B.register_forward_hook(foo)
B.register_full_backward_hook(bar)

optimizer = optim.Adam(B.parameters(), lr=1e-3)

X = torch.randn(1)

optimizer.zero_grad()

W, b = B(X)
A.weight.data = W.reshape(1, 1)
B.bias.data = b

pred = A(X)
loss = pred.sum()
loss.backward()
optimizer.step()

If we run this we will get:

B Forward

“B Backward” isn’t printing. B isn’t getting any gradients!

The workaround for this could be by simply using the backend nn.functional layers. Instead of nn.Linear()(x), we will have to use F.linear(x, W, b) to retain the gradients.

It is pretty simple to just convert the toy keras example you linked with only a few changes:

import torch
from torch import nn, optim
import torch.nn.functional as F
import numpy as np
import tensorflow as tf

def main_network(x, params):
    w0, b0 = params[0]
    w1, b1 = params[1]

    x = F.relu(F.linear(x, w0, b0))
    x = F.linear(x, w1, b1)
    return x

input_dim = 784
classes = 10

layer_shapes = [
    [(64, input_dim), (64,)],   # (w0, b0)
    [(classes, 64), (classes,)] # (w1, b1)
]

num_weights_to_generate = (classes * 64 + classes) + (64 * input_dim + 64)

hypernetwork = nn.Sequential(
    nn.Linear(input_dim, 16),
    nn.ReLU(),
    nn.Linear(16, num_weights_to_generate),
    nn.Sigmoid()
)

loss_fn = nn.CrossEntropyLoss()
optimizer = optim.Adam(hypernetwork.parameters(), lr=1e-4)

def train_step(x, y):
    optimizer.zero_grad()
    weights_pred = hypernetwork(x)
 
    idx, params = 0, []
    for layer in layer_shapes:
        layer_params = []
        for shape in layer:
            offset = np.prod(shape)
            layer_params.append(weights_pred[:, idx: idx + offset].reshape(shape))
            idx += offset
        params.append(layer_params)

    preds = main_network(x, params)
    loss = loss_fn(preds, y)
    loss.backward()
    optimizer.step()
    return loss.item()

You can test it with keras’s dataset too, just convert those tf tensors to torch tensors via numpy.

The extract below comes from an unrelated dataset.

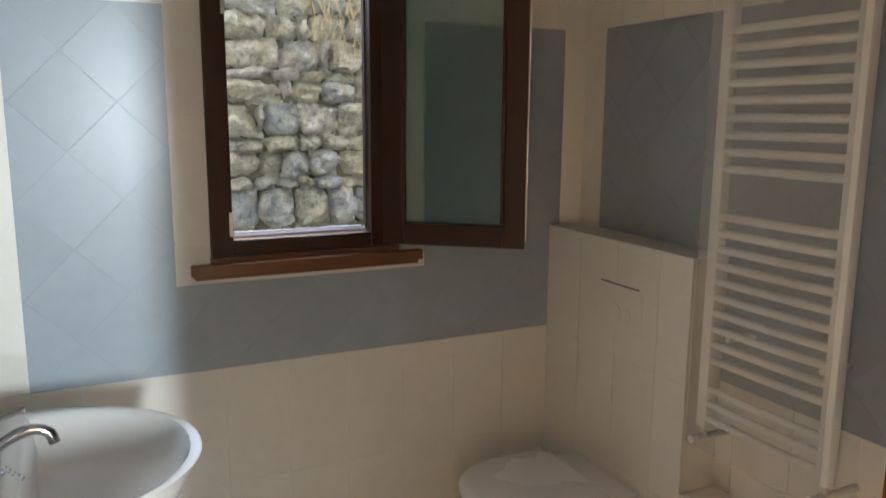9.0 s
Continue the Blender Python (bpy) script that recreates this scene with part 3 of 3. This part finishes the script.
def towel_radiator():
    r = thing("towel_radiator", pose(0, 0, 0), "white ladder towel radiator still in dusty plastic film", "radiator")
    x, ya, yb, z0, z1 = 1.945, 1.005, 1.415, 0.700, 2.095
    for y in (ya, yb):
        bm = bmesh.new()
        box(bm, x - 0.018, x + 0.018, y - 0.019, y + 0.019, z0, z1, bevel=0.009)
        part("post", bm, ENAMEL, r, smooth=50)
    zs = [2.065, 2.018] + [1.845 - 0.0468 * k for k in range(9)] + [1.335 - 0.0468 * k for k in range(10)] + [0.825, 0.780, 0.735]
    for z in zs:
        bm = bmesh.new()
        pts = [(x - 0.004 - 0.007 * math.sin(math.pi * k / 8), ya + (yb - ya) * k / 8, z) for k in range(9)]
        tube(bm, pts, 0.0115, 8, False)
        part("rung", bm, ENAMEL, r, smooth=60)
    for y in (ya, yb):
        bm = bmesh.new()
        tube(bm, [(x, y, z0), (x, y, 0.672)], 0.010)
        tube(bm, [(x - 0.004, y, 0.668), (2.069, y, 0.668)], 0.011)
        tube(bm, [(x - 0.030, y, 0.668), (x - 0.004, y, 0.668)], [0.010, 0.014])
        part("valve", bm, STEEL, r, "small metal radiator valve", 45)
        bm = bmesh.new()
        tube(bm, [(x - 0.052, y, 0.668), (x - 0.031, y, 0.668)], [0.012, 0.013], 12)
        part("valve_cap", bm, SEAT, r, "small valve cap", 45)
        for z in (0.98, 1.93):
            bm = bmesh.new()
            tube(bm, [(x + 0.017, y + 0.05 * (1 if y == ya else -1), z), (2.069, y + 0.05 * (1 if y == ya else -1), z)], 0.009)
            part("bracket", bm, ENAMEL, r, "", 45)
    # loose wrap in front, creased, bunched at the top
    bm = bmesh.new()
    grid = []
    for i in range(15):
        row = []
        for k in range(41):
            y, z = ya - 0.022 + (yb - ya + 0.044) * i / 14, 0.652 + 1.478 * k / 40
            q = noise.noise(Vector((y * 9, z * 5, 3.1))) * 0.006 + noise.noise(Vector((y * 26, z * 14, 1.7))) * 0.0025
            top = max(0.0, z - 2.03)
            row.append(bm.verts.new((x - 0.048 + q - top * 0.25 * (1 + noise.noise(Vector((y * 40, z * 30, 0)))), y, z)))
        grid.append(row)
    for a, b in zip(grid, grid[1:]):
        for k in range(40):
            bm.faces.new((a[k], a[k + 1], b[k + 1], b[k]))
    part("plastic_wrap", bm, FILM, r, "thin crumpled clear plastic film", 80)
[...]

(x_train, y_train), _ = tf.keras.datasets.mnist.load_data()
dataset = tf.data.Dataset.from_tensor_slices(
    (x_train.reshape(60000, 784).astype("float32") / 255, y_train)
)
dataset = dataset.shuffle(buffer_size=1024).batch(1)

losses = []

torchify = lambda a: torch.from_numpy(a.numpy())

for step, (x, y) in enumerate(dataset):
    x, y = torchify(x).float(), torchify(y).long()
    loss = train_step(x, y)
    losses.append(loss)
    if step % 1 == 0: print("Step:", step, "Loss:", sum(losses) / len(losses))
    if step >= 1000: break

Hope this example helps!